Et les monarchies telles que décrites ne souffraient pas du fameux coup de palais, qui s’est décliné plus tard en coup d’état !!! En effet, le cœur du groupe, c’est-à-dire le centre de gravité du peuple, ne pouvait pas être remplacé par la force, autrement le nouveau venu n’aurait aucune autorité sur aucun des sujets de celui qu’il avait remplacé !!!! Tout « citoyen » se sentant des velléités de « chef » se devait de quitter l’entité territoriale de naissance, pour aller ailleurs, idéalement en terrain non conquis, pour fonder sa monarchie nouvelle, avec sa cour et tout le toutim. Ceci est la 4e spécificité locale qui n’a rien à voir avec le système nordien, et qui au demeurant peut traduire une différence historique dans l’approche et la conception du pouvoir !

Et pour finir, comment ne pas évoquer la dernière et non moins remarquable spécificité qui justifie la mise en place de ndèh, à savoir l’oralité, là où d’autres peuples du monde sont passés à l’écriture !!!! Le ndèh, qui est un concept sans équivalent nordien, incarne à la fois la distinction honorifique, la noblesse, le corporatisme, la confrérie, la singularité physique (jumeaux), bref, le ndèh représente une véritable carte d’identité généalogique, sociétale et culturelle, qui au final se justifie par le fait que les individus qui l’ont mis en œuvre ont poussé loin les limites de l’oralité, au-delà de tout ce qui a pu se faire au Nord !!!!!!! Accessoirement, on peut dire que les peuples qui ont basculé dans l’écrit après l’oralité sont aussi ceux qui ont le moins eu besoin de pousser loin cette dernière, ou mieux, qu’à l’inverse, ceux qui ont chaque fois trouvé une réponse dans l’oralité n’ont pas eu besoin de réfléchir à un autre mode d’expression tel que l’écriture par exemple !!!!

Le volet précédemment évoqué n’est que partiel, car il élude tout du mode de vie des individus, et surtout de leur spiritualité qui demanderait un développement autre.

Mais puisqu’il faut aussi évoquer des solutions d’adaptation, on peut dire que le Cameroun en particulier peut par exemple mener les états généraux de la culture et de l’histoire, pour retrouver son identité propre et jeter un pont entre son « riche » passé, et son avenir qui reste à construire.

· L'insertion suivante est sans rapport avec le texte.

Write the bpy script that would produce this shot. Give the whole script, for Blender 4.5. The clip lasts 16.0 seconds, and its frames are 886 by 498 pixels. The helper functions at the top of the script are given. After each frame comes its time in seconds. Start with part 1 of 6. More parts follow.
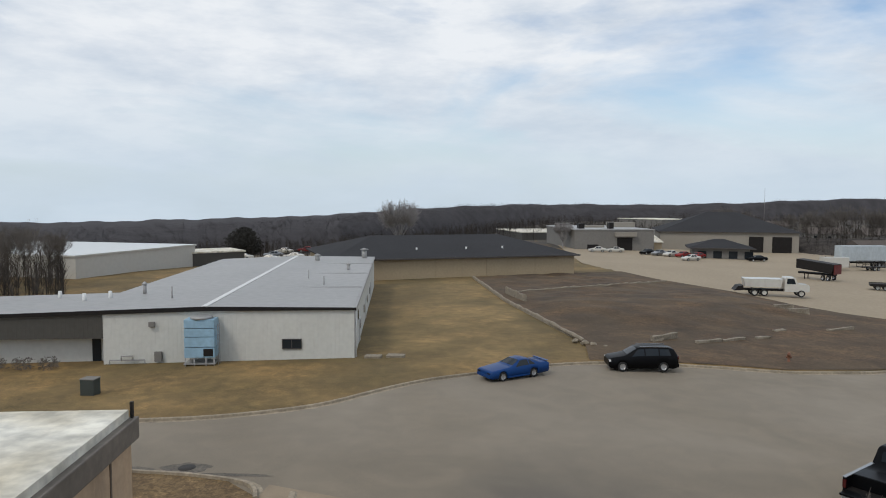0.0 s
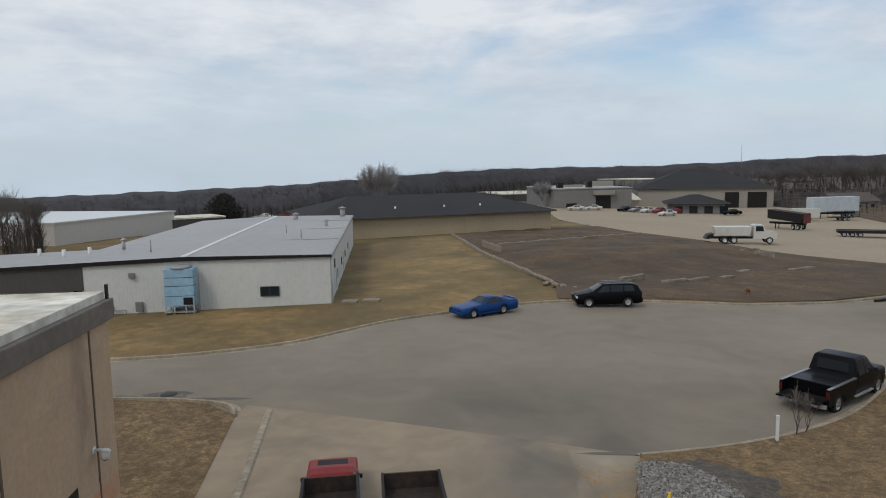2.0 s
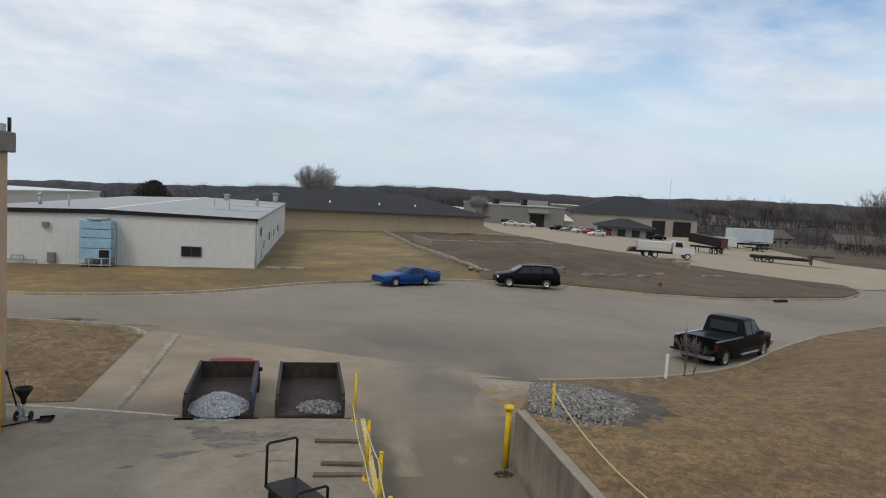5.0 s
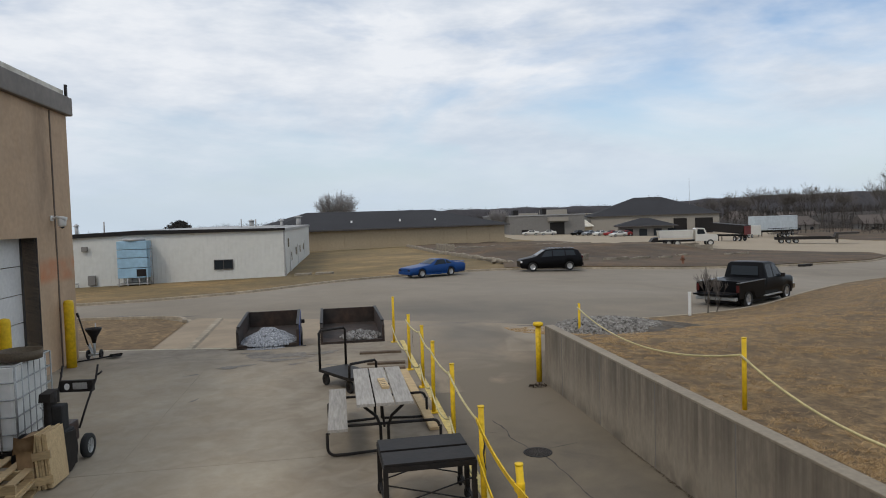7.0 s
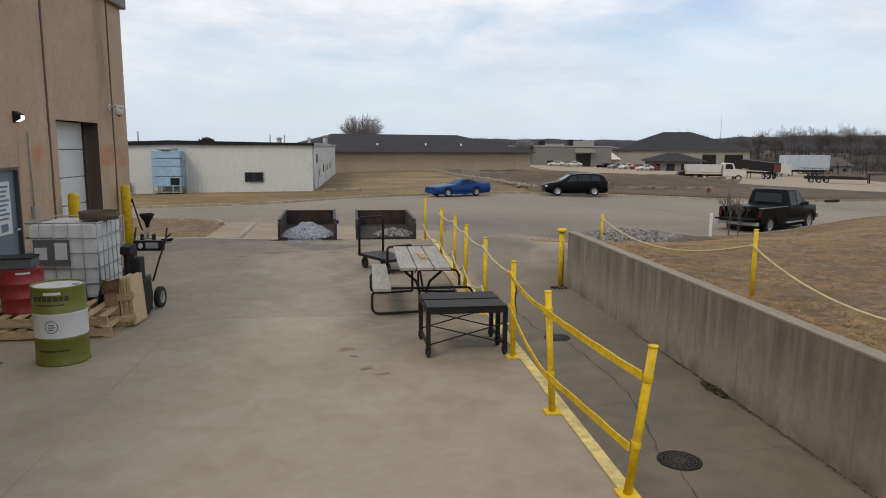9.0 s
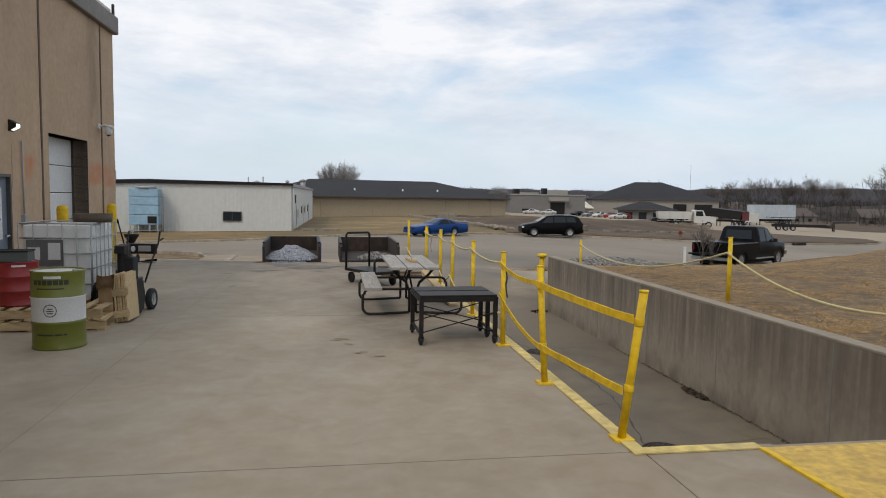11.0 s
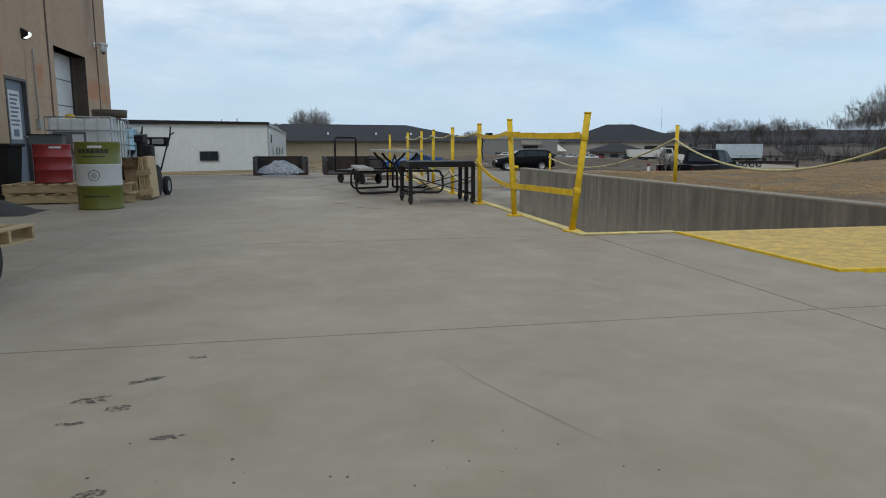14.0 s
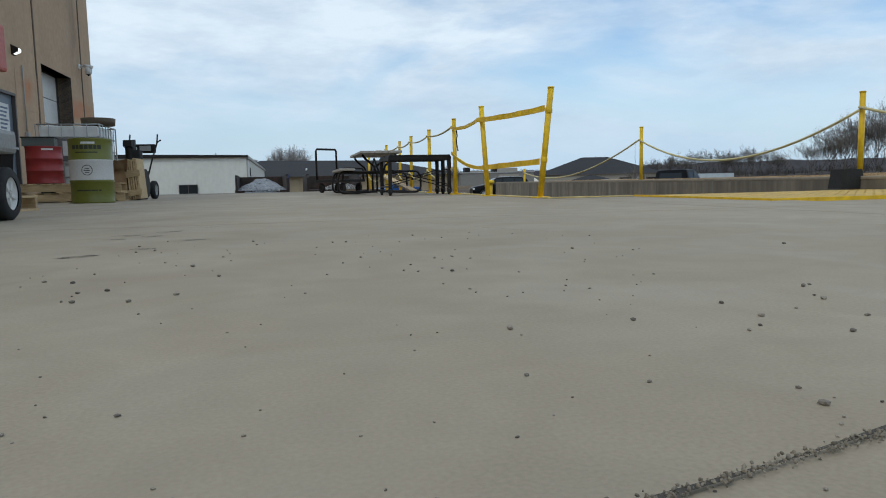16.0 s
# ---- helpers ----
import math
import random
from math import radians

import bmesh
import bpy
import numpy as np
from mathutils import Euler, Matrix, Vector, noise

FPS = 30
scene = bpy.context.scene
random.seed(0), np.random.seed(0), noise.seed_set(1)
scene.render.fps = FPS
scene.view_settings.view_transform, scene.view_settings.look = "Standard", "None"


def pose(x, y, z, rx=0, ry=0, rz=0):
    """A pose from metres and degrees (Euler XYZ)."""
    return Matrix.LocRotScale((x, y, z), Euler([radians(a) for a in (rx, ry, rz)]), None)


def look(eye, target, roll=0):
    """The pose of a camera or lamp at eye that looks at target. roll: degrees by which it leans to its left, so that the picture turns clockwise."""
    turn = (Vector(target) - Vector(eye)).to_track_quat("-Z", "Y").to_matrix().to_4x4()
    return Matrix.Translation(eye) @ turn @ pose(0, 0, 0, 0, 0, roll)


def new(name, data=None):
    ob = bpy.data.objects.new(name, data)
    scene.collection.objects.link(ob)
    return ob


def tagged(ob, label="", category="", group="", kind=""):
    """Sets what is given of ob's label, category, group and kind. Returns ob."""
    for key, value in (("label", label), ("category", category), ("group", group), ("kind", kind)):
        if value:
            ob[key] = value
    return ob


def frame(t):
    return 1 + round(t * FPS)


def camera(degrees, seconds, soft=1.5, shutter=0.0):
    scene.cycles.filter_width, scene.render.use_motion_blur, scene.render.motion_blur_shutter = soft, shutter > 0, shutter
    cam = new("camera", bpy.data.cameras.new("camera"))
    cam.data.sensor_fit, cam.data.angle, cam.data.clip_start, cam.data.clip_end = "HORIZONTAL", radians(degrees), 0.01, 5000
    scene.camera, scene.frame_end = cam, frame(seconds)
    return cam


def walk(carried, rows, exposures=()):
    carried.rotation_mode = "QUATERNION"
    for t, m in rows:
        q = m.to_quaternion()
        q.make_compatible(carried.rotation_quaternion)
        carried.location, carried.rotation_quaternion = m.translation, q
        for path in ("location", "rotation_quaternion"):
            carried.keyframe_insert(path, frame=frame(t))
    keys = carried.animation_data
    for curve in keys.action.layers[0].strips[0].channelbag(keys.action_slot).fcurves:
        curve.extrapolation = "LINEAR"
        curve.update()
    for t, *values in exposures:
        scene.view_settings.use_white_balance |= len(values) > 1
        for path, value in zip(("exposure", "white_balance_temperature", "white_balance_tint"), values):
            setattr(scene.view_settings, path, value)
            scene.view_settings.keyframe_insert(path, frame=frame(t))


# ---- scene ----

La culture est certainement un des aspects forts de ce pays. C’est ainsi que plutôt que d’aliéner les Rois qu’on appelle injustement « chefs traditionnels », on pourrait imaginer qu’on en fasse des personnages au dessus des luttes d’appareils et de partis, qui seraient non seulement à l’abri du besoin, mais aussi des éminences qu’on consulterait pour faire entrer la culture dans la modernité, sans la dénaturer pour autant. Quoi d’autre donc qu’une place d’office dans un sénat où ces Rois seraient membres de fait (pour une proportion définie, tel le tiers) par exemple, les deux tiers restant étant élus parmi les citoyens ! Leur avis serait particulièrement intéressant pour les réformes touchant à la culture, car c’est bien au sénat qu’on planche in fine sur la constitution, un des volets de la république qui normalement est lié à l’histoire et à la culture d’un pays !!! Il faut dire que dans le cas d’espèce, la constitution émarge malheureusement de celle de l’ancienne puissance colonisatrice (la France!), et donc, ne s’appuie pas vraiment sur une fondation culturelle locale.

D’autres développements au départ de l’histoire culturelle peuvent encore être faits, pour autant qu’on se consacre à l’étude de ce qui a été « construit » par les ancêtres du temps où ils n’étaient pas sous l’influence des Nordiens, et qui a perduré des siècles durant !!!!!! Il suffirait pour cela d’oser étudier ce qui était avant 1960, voire en 1800 peut-être, si tant est qu’on suppose que ces peuples y étaient à leur apogée. Mais le temps est compté, car si richesse culturelle il y a, celle-ci semble parfois bien fragile car aucun support écrit n’existe vraiment ! Donc, l’heure est venue de se lancer tous azimuts dans l’étude et la compréhension de ce qui était le mode de vie des ancêtres, et qui a été transmis tant bien que mal aux jeunes générations malgré les influences externes !!! Ces jeunes générations sont quelque part en perte de repère parce qu’on essaie tant bien que mal de transmettre une culture qui n’a parfois pas d’ancrage solide, étant donné le seul recours à la mémoire des uns et des autres !!! L'étude profonde de la culture et des cultures pour les écrire, afin de mieux comprendre en quoi elles ont été fragiles face aux autres, de rectifier le tir et de rentrer alors avec de solides armes dans le village planétaire !

Les Afriques ont de quoi faire des émules, mais encore faudrait-il savoir ce qu'elles ont à proposer aux autres, car pour le moment, elles apparaissent comme des peuples qui ont besoin des autres pour tout, y compris pour survivre, sans jamais rien avoir à proposer de propre ou d’original, en retour !!!